GIVEN TASK
Leave out the pictures and copy everything else below exactly.

SUPPLIED DATA
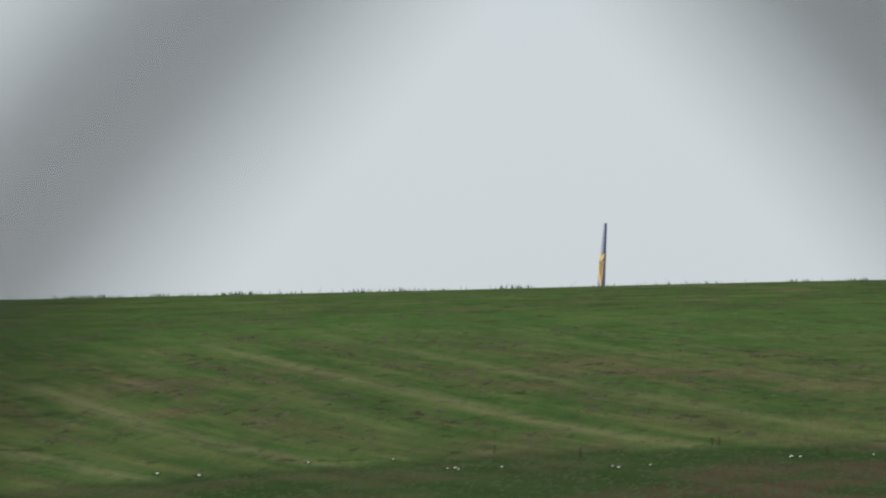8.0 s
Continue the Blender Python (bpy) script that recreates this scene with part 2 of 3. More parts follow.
    rank = g.mix(g.span(patchy, 0.44, 0.64), (0.027, 0.046, 0.0165, 1), (0.045, 0.050, 0.0240, 1))
    docks = g.math("MULTIPLY", g.math("MULTIPLY", g.span(x, -4.0, -0.5), g.math("MULTIPLY", g.span(y, 71.2, 69.2), g.span(y, 58.0, 63.0))), g.span(patchy, 0.36, 0.54))
    rank = g.mix(g.math("MULTIPLY", docks, 0.8), rank, (0.056, 0.043, 0.0290, 1))
    col = g.mix(verge, worn, rank)
    shade = g.math("MULTIPLY", g.span(fine, 0.25, 0.75, 0.88, 1.12, False), g.math("ADD", 1.0, g.math("MULTIPLY", g.math("ADD", 0.2, g.math("MULTIPLY", reach, 0.8)), g.span(streak, 0.3, 0.7, -0.14, 0.14))))
    # sunlight painted in: the turf colour is brightened to the right
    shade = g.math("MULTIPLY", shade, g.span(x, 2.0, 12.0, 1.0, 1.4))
    if blades:
        shade = g.math("MULTIPLY", shade, g.span(geo.outputs["Random Per Island"], 0, 1, 0.84, 1.1, False))
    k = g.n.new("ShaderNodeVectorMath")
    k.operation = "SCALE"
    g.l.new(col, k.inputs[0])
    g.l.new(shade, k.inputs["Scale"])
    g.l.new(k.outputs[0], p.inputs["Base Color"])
    if not blades:
        b = g.n.new("ShaderNodeBump")
        b.inputs["Strength"].default_value, b.inputs["Distance"].default_value = 0.6, 0.08
        g.l.new(fine, b.inputs["Height"])
        g.l.new(b.outputs[0], p.inputs["Normal"])
    return m


def fuselage_material():
    """White paint; under a rising line towards the tail a yellow band and dark blue."""
    m = bpy.data.materials.new("fuselage_paint")
    m.use_nodes = True
    g = Graph(m)
    p = g.n["Principled BSDF"]
    p.inputs["Roughness"].default_value, p.inputs["Coat Weight"].default_value = 0.3, 0.3
    co = g.n.new("ShaderNodeTexCoord").outputs["Object"]
    x, y, z = g.split(co)
    s = g.math("SUBTRACT", z, g.math("SUBTRACT", 2.45, g.math("MULTIPLY", y, 0.135)))
    dirt = g.noise(g.scaled(co, 1, 0.25, 1), 1.5, 5)
    white = g.mix(g.span(dirt, 0.4, 0.75), (0.84, 0.84, 0.83, 1), (0.77, 0.77, 0.76, 1))
    s_up = g.math("SUBTRACT", s, g.math("MULTIPLY", g.math("MINIMUM", y, 0.0), 0.016))
    col = g.mix(g.span(s_up, 0.31, 0.26), white, (0.72, 0.42, 0.04, 1))
    col = g.mix(g.span(s, 0.03, -0.03), col, (0.024, 0.036, 0.110, 1))
    g.l.new(col, p.inputs["Base Color"])
    return m


GRASS = grass_material("mown_grass", False)
BLADES = grass_material("grass_blades", True)
FUSELAGE = fuselage_material()
FIN_BLUE = material("fin_blue", (0.020, 0.034, 0.125), 0.3, coat=1.0, vary=0.1, scale=0.6)
RUDDER_BLUE = material("rudder_blue", (0.014, 0.024, 0.095), 0.4, vary=0.1, scale=0.6)
GOLD = material("gold_paint", (0.80, 0.50, 0.11), 0.4, vary=0.08)
WHITE = material("white_paint", (0.80, 0.80, 0.79), 0.35, vary=0.05, coat=0.2)
WING_GREY = material("wing_grey", (0.66, 0.67, 0.68), 0.4, vary=0.1, scale=0.8)
# grey paint with the shade under tailplane and flaps put into its colour
SHADED_GREY = material("shaded_underside_grey", (0.17, 0.18, 0.19), 0.45, vary=0.1, scale=0.8)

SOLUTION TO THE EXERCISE
8.0 s
Continue the Blender Python (bpy) script that recreates this scene with part 2 of 3. More parts follow.
    rank = g.mix(g.span(patchy, 0.44, 0.64), (0.027, 0.046, 0.0165, 1), (0.045, 0.050, 0.0240, 1))
    docks = g.math("MULTIPLY", g.math("MULTIPLY", g.span(x, -4.0, -0.5), g.math("MULTIPLY", g.span(y, 71.2, 69.2), g.span(y, 58.0, 63.0))), g.span(patchy, 0.36, 0.54))
    rank = g.mix(g.math("MULTIPLY", docks, 0.8), rank, (0.056, 0.043, 0.0290, 1))
    col = g.mix(verge, worn, rank)
    shade = g.math("MULTIPLY", g.span(fine, 0.25, 0.75, 0.88, 1.12, False), g.math("ADD", 1.0, g.math("MULTIPLY", g.math("ADD", 0.2, g.math("MULTIPLY", reach, 0.8)), g.span(streak, 0.3, 0.7, -0.14, 0.14))))
    # sunlight painted in: the turf colour is brightened to the right
    shade = g.math("MULTIPLY", shade, g.span(x, 2.0, 12.0, 1.0, 1.4))
    if blades:
        shade = g.math("MULTIPLY", shade, g.span(geo.outputs["Random Per Island"], 0, 1, 0.84, 1.1, False))
    k = g.n.new("ShaderNodeVectorMath")
    k.operation = "SCALE"
    g.l.new(col, k.inputs[0])
    g.l.new(shade, k.inputs["Scale"])
    g.l.new(k.outputs[0], p.inputs["Base Color"])
    if not blades:
        b = g.n.new("ShaderNodeBump")
        b.inputs["Strength"].default_value, b.inputs["Distance"].default_value = 0.6, 0.08
        g.l.new(fine, b.inputs["Height"])
        g.l.new(b.outputs[0], p.inputs["Normal"])
    return m


def fuselage_material():
    """White paint; under a rising line towards the tail a yellow band and dark blue."""
    m = bpy.data.materials.new("fuselage_paint")
    m.use_nodes = True
    g = Graph(m)
    p = g.n["Principled BSDF"]
    p.inputs["Roughness"].default_value, p.inputs["Coat Weight"].default_value = 0.3, 0.3
    co = g.n.new("ShaderNodeTexCoord").outputs["Object"]
    x, y, z = g.split(co)
    s = g.math("SUBTRACT", z, g.math("SUBTRACT", 2.45, g.math("MULTIPLY", y, 0.135)))
    dirt = g.noise(g.scaled(co, 1, 0.25, 1), 1.5, 5)
    white = g.mix(g.span(dirt, 0.4, 0.75), (0.84, 0.84, 0.83, 1), (0.77, 0.77, 0.76, 1))
    s_up = g.math("SUBTRACT", s, g.math("MULTIPLY", g.math("MINIMUM", y, 0.0), 0.016))
    col = g.mix(g.span(s_up, 0.31, 0.26), white, (0.72, 0.42, 0.04, 1))
    col = g.mix(g.span(s, 0.03, -0.03), col, (0.024, 0.036, 0.110, 1))
    g.l.new(col, p.inputs["Base Color"])
    return m


GRASS = grass_material("mown_grass", False)
BLADES = grass_material("grass_blades", True)
FUSELAGE = fuselage_material()
FIN_BLUE = material("fin_blue", (0.020, 0.034, 0.125), 0.3, coat=1.0, vary=0.1, scale=0.6)
RUDDER_BLUE = material("rudder_blue", (0.014, 0.024, 0.095), 0.4, vary=0.1, scale=0.6)
GOLD = material("gold_paint", (0.80, 0.50, 0.11), 0.4, vary=0.08)
WHITE = material("white_paint", (0.80, 0.80, 0.79), 0.35, vary=0.05, coat=0.2)
WING_GREY = material("wing_grey", (0.66, 0.67, 0.68), 0.4, vary=0.1, scale=0.8)
# grey paint with the shade under tailplane and flaps put into its colour
SHADED_GREY = material("shaded_underside_grey", (0.17, 0.18, 0.19), 0.45, vary=0.1, scale=0.8)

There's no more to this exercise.